AIM OF THE TASK:
Exactly the lines from the one containing "import random" through the one containing "scene.render.fps = FPS" must be returned; include both ends and nothing else.

SOURCE EXCERPT:
/---

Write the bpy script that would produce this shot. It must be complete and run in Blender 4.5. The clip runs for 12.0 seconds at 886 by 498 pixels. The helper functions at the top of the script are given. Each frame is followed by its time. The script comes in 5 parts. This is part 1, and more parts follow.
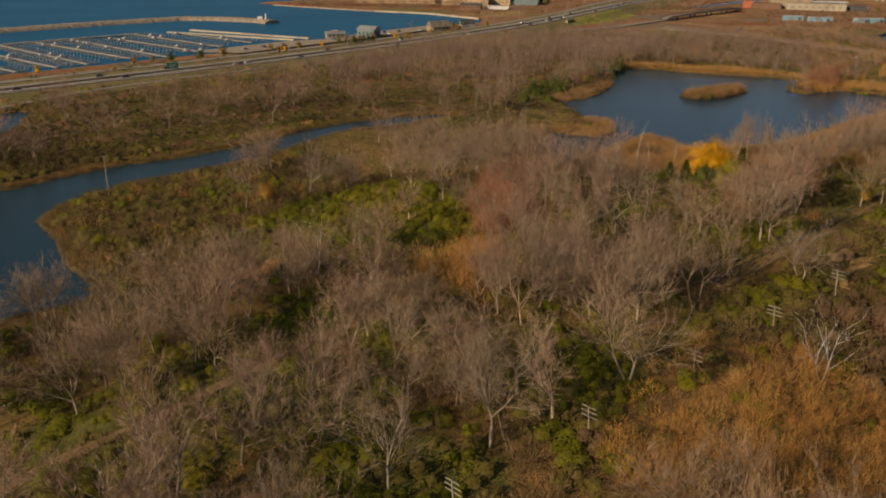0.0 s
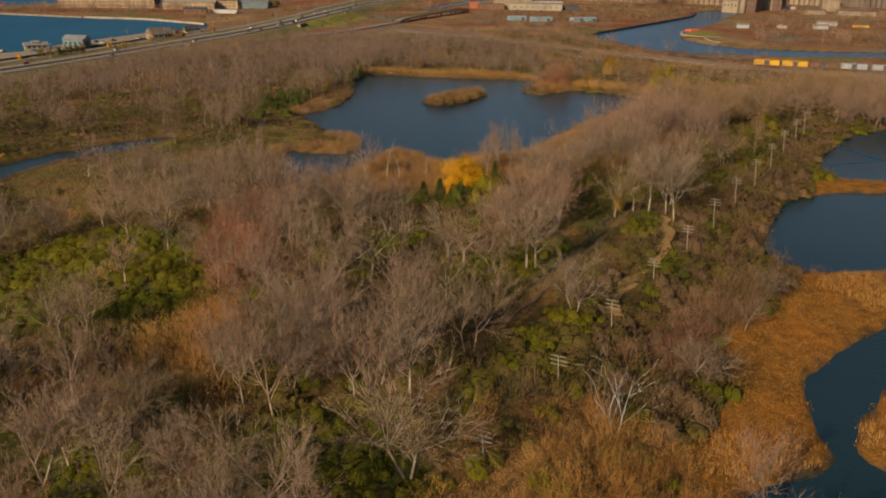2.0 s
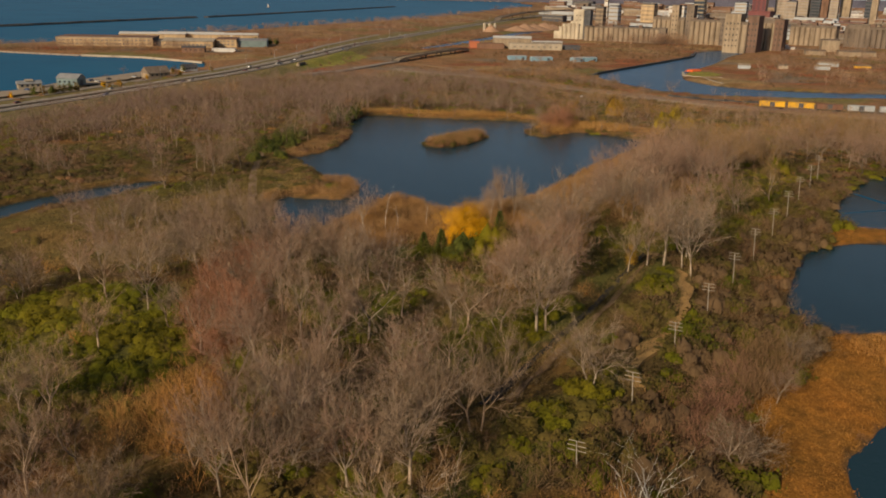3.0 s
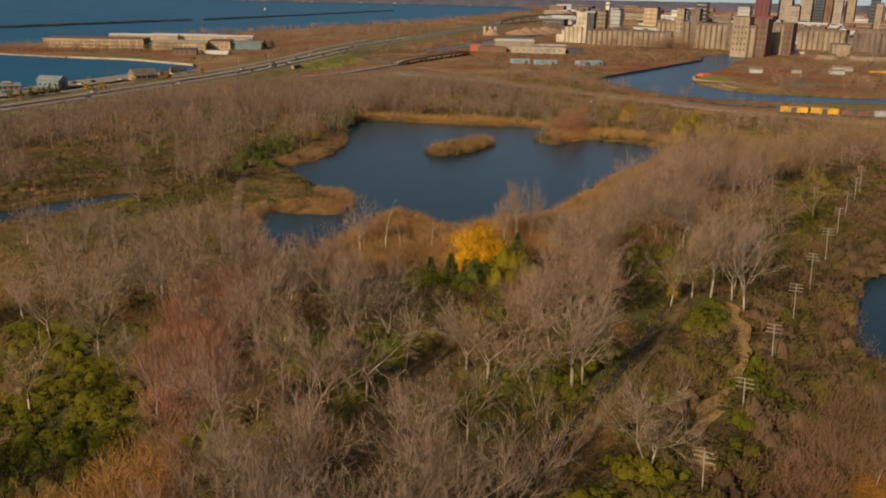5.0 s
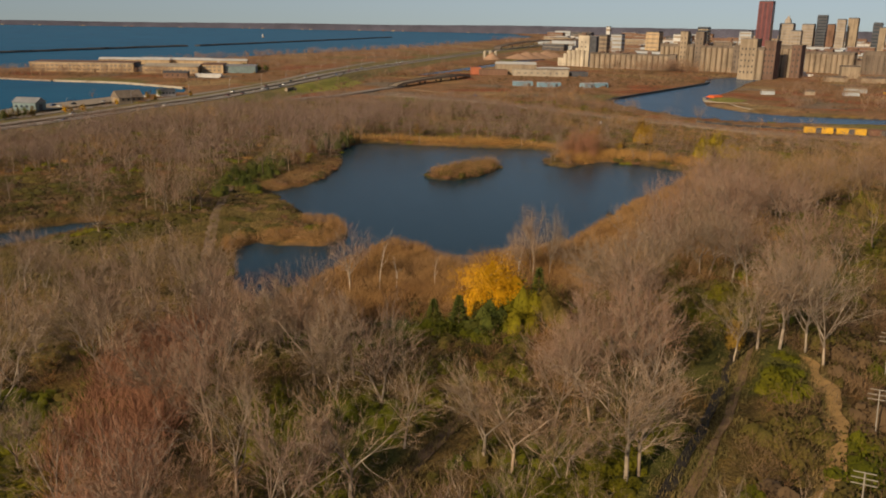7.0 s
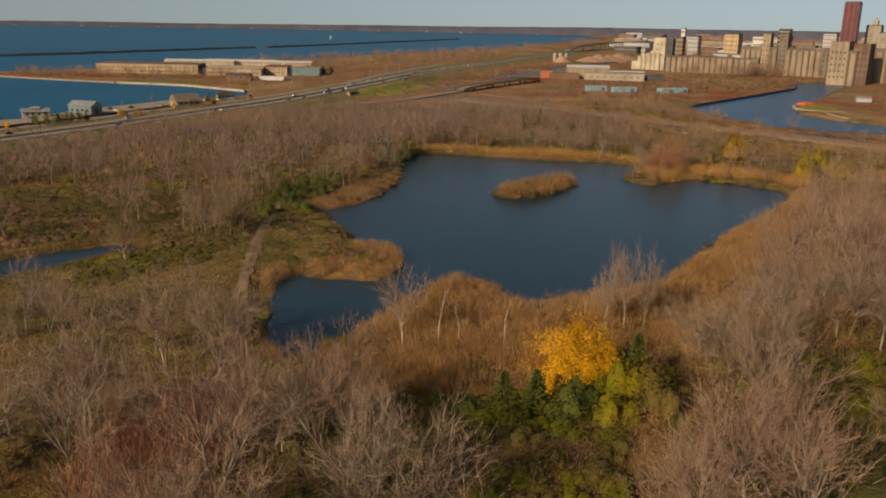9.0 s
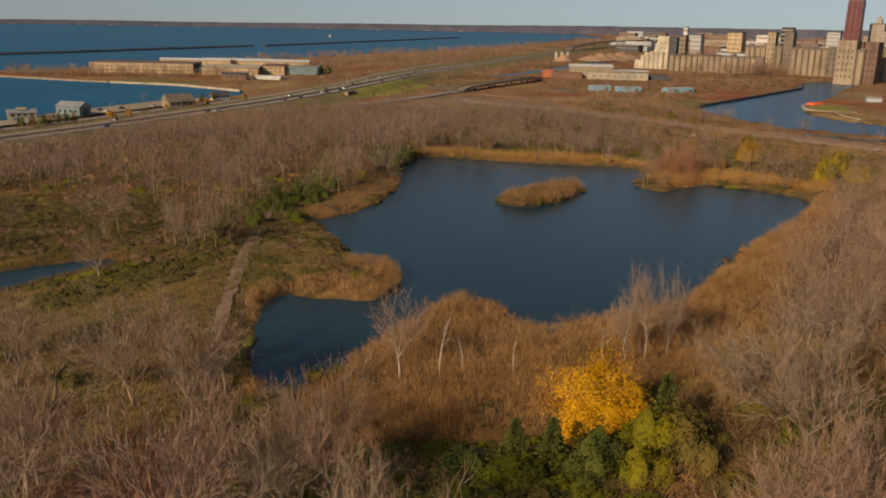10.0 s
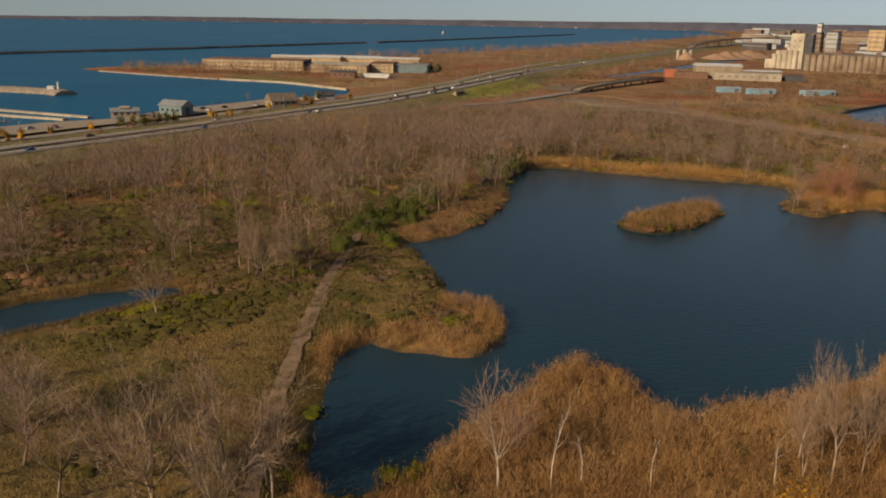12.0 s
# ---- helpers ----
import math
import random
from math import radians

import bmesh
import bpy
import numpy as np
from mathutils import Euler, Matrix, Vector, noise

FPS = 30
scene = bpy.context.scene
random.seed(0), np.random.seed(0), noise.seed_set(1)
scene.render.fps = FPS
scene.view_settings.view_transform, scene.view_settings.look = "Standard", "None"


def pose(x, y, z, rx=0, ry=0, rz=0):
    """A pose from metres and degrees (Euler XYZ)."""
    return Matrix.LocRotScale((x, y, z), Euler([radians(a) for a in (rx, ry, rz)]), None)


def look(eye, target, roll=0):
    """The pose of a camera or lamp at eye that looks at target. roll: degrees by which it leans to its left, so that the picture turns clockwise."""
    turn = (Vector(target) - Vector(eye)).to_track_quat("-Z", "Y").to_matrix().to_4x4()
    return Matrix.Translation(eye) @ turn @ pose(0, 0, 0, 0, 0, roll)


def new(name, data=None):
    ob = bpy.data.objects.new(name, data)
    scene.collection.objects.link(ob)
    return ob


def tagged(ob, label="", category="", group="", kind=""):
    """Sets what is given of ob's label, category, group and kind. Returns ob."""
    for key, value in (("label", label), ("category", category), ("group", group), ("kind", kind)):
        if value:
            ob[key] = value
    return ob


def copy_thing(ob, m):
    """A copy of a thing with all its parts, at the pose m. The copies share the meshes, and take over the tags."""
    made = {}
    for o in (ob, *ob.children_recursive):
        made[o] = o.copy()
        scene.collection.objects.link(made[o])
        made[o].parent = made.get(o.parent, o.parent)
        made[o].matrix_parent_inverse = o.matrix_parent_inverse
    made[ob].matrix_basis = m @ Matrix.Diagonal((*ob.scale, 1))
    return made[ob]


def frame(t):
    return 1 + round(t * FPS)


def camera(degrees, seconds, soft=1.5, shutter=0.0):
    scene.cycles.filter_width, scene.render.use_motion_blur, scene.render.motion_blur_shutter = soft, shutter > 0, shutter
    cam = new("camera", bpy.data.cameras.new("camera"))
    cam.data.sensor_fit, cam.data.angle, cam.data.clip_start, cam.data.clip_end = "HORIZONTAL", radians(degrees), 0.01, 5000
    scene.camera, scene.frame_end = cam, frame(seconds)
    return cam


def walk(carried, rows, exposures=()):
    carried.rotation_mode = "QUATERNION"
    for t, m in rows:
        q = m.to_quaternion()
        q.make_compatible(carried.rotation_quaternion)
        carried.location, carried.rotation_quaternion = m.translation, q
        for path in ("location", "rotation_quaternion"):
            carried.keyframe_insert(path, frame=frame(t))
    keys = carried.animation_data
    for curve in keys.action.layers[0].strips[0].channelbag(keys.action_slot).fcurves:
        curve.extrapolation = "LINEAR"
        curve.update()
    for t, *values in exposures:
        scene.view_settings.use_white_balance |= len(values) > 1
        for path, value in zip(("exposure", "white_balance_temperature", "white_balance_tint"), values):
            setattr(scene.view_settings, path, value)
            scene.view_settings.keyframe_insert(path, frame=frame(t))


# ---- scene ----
cam = camera(55.7, 12.0, soft=1.9)
PATH = [
    (0, (-0.984, -7.339, 76.435), (-1.003, -5.461, 75.746), 0.4),
    (0.5, (-0.432, 0.37, 76.601), (-0.263, 2.241, 75.913), 0.7),
    (1, (0.826, 7.9, 76.748), (1.236, 9.734, 76.062), 0.8),
    (1.5, (2.38, 15.231, 76.785), (2.923, 17.03, 76.101), 0.9),
    (2, (4.112, 22.583, 76.848), (4.664, 24.381, 76.167), 1.0),
    (2.5, (5.819, 30.009, 76.894), (6.379, 31.826, 76.274), 1.1),
    (3, (7.647, 37.705, 76.82), (8.21, 39.529, 76.22), 1.2),
    (3.5, (9.458, 45.507, 76.688), (10.022, 47.331, 76.089), 1.2),
    (5.5, (16.022, 77.75, 69.57), (16.594, 79.577, 68.993), 1.4),
    (6, (18.203, 86.064, 66.515), (18.779, 87.904, 65.983), 1.2),
    (6.5, (20.837, 94.812, 64.769), (21.414, 96.653, 64.241), 1.2),
    (8.5, (29.715, 129.135, 64.005), (30.213, 130.999, 63.48), 1.2),
    (9, (31.832, 137.913, 63.966), (32.262, 139.794, 63.439), 1.2),
    (9.5, (33.631, 146.46, 63.75), (34.06, 148.34, 63.222), 1.1),
    (10, (35.364, 155.139, 63.521), (35.794, 157.019, 62.991), 1.2),
    (10.5, (37.29, 164.222, 63.437), (37.721, 166.101, 62.905), 1.2),
    (11, (39.222, 173.453, 63.312), (39.655, 175.331, 62.779), 1.2),
    (11.5, (40.854, 182.58, 63.332), (41.251, 184.466, 62.794), 1.2),
    (12, (41.6, 191.698, 63.218), (41.78, 193.614, 62.676), 1.1),
]
walk(cam, [(t, look(eye, target, roll)) for t, eye, target, roll in PATH])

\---

WRITTEN REPLY:
import random
from math import radians

import bmesh
import bpy
import numpy as np
from mathutils import Euler, Matrix, Vector, noise

FPS = 30
scene = bpy.context.scene
random.seed(0), np.random.seed(0), noise.seed_set(1)
scene.render.fps = FPS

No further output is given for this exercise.